> [TASK BRIEF] Please give the listing again in its entirety, exactly as written.

> [SOURCE EXCERPT]
BEGIN
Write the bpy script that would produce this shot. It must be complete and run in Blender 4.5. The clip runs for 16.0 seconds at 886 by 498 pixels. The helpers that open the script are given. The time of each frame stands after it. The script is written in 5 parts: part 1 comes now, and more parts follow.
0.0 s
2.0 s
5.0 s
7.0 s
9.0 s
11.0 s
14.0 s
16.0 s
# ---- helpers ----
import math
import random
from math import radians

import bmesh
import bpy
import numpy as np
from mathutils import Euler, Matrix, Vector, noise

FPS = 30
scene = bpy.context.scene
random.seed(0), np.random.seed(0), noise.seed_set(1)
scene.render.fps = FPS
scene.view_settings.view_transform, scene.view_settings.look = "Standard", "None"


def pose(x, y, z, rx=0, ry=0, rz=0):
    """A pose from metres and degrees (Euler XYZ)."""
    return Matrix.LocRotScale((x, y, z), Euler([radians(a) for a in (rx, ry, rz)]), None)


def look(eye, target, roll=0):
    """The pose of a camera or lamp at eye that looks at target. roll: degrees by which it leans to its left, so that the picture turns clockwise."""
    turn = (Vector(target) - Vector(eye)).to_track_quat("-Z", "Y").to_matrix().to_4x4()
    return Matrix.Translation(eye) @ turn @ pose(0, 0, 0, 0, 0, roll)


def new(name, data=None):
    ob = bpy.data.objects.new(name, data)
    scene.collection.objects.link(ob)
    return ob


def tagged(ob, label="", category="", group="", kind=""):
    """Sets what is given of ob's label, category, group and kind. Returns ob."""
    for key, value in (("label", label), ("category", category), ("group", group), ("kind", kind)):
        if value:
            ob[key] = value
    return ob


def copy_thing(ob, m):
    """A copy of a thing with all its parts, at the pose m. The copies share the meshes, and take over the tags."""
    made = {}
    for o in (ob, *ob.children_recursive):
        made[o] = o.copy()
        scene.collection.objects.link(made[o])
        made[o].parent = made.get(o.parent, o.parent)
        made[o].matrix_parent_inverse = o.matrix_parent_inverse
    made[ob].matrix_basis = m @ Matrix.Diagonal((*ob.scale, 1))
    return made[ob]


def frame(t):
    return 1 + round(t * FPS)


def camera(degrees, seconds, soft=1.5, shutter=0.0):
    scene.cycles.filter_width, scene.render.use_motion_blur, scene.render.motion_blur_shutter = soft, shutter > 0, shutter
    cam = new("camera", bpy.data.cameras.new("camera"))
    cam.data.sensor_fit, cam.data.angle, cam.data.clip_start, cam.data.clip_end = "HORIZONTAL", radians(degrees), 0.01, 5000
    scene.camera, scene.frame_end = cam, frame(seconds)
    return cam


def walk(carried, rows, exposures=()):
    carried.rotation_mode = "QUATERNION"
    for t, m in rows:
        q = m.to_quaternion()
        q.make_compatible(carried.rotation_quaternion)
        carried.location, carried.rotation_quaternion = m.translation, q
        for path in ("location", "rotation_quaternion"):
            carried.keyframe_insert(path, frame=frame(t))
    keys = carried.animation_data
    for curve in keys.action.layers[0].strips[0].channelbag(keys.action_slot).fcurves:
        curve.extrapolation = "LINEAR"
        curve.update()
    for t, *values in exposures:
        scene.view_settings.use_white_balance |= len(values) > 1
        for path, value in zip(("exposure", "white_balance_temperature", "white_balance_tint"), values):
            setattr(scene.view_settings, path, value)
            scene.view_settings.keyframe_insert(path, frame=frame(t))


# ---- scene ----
END
> [SOLUTION BELOW]
Write the bpy script that would produce this shot. It must be complete and run in Blender 4.5. The clip runs for 16.0 seconds at 886 by 498 pixels. The helpers that open the script are given. The time of each frame stands after it. The script is written in 5 parts: part 1 comes now, and more parts follow.
0.0 s
2.0 s
5.0 s
7.0 s
9.0 s
11.0 s
14.0 s
16.0 s
# ---- helpers ----
import math
import random
from math import radians

import bmesh
import bpy
import numpy as np
from mathutils import Euler, Matrix, Vector, noise

FPS = 30
scene = bpy.context.scene
random.seed(0), np.random.seed(0), noise.seed_set(1)
scene.render.fps = FPS
scene.view_settings.view_transform, scene.view_settings.look = "Standard", "None"


def pose(x, y, z, rx=0, ry=0, rz=0):
    """A pose from metres and degrees (Euler XYZ)."""
    return Matrix.LocRotScale((x, y, z), Euler([radians(a) for a in (rx, ry, rz)]), None)


def look(eye, target, roll=0):
    """The pose of a camera or lamp at eye that looks at target. roll: degrees by which it leans to its left, so that the picture turns clockwise."""
    turn = (Vector(target) - Vector(eye)).to_track_quat("-Z", "Y").to_matrix().to_4x4()
    return Matrix.Translation(eye) @ turn @ pose(0, 0, 0, 0, 0, roll)


def new(name, data=None):
    ob = bpy.data.objects.new(name, data)
    scene.collection.objects.link(ob)
    return ob


def tagged(ob, label="", category="", group="", kind=""):
    """Sets what is given of ob's label, category, group and kind. Returns ob."""
    for key, value in (("label", label), ("category", category), ("group", group), ("kind", kind)):
        if value:
            ob[key] = value
    return ob


def copy_thing(ob, m):
    """A copy of a thing with all its parts, at the pose m. The copies share the meshes, and take over the tags."""
    made = {}
    for o in (ob, *ob.children_recursive):
        made[o] = o.copy()
        scene.collection.objects.link(made[o])
        made[o].parent = made.get(o.parent, o.parent)
        made[o].matrix_parent_inverse = o.matrix_parent_inverse
    made[ob].matrix_basis = m @ Matrix.Diagonal((*ob.scale, 1))
    return made[ob]


def frame(t):
    return 1 + round(t * FPS)


def camera(degrees, seconds, soft=1.5, shutter=0.0):
    scene.cycles.filter_width, scene.render.use_motion_blur, scene.render.motion_blur_shutter = soft, shutter > 0, shutter
    cam = new("camera", bpy.data.cameras.new("camera"))
    cam.data.sensor_fit, cam.data.angle, cam.data.clip_start, cam.data.clip_end = "HORIZONTAL", radians(degrees), 0.01, 5000
    scene.camera, scene.frame_end = cam, frame(seconds)
    return cam


def walk(carried, rows, exposures=()):
    carried.rotation_mode = "QUATERNION"
    for t, m in rows:
        q = m.to_quaternion()
        q.make_compatible(carried.rotation_quaternion)
        carried.location, carried.rotation_quaternion = m.translation, q
        for path in ("location", "rotation_quaternion"):
            carried.keyframe_insert(path, frame=frame(t))
    keys = carried.animation_data
    for curve in keys.action.layers[0].strips[0].channelbag(keys.action_slot).fcurves:
        curve.extrapolation = "LINEAR"
        curve.update()
    for t, *values in exposures:
        scene.view_settings.use_white_balance |= len(values) > 1
        for path, value in zip(("exposure", "white_balance_temperature", "white_balance_tint"), values):
            setattr(scene.view_settings, path, value)
            scene.view_settings.keyframe_insert(path, frame=frame(t))


# ---- scene ----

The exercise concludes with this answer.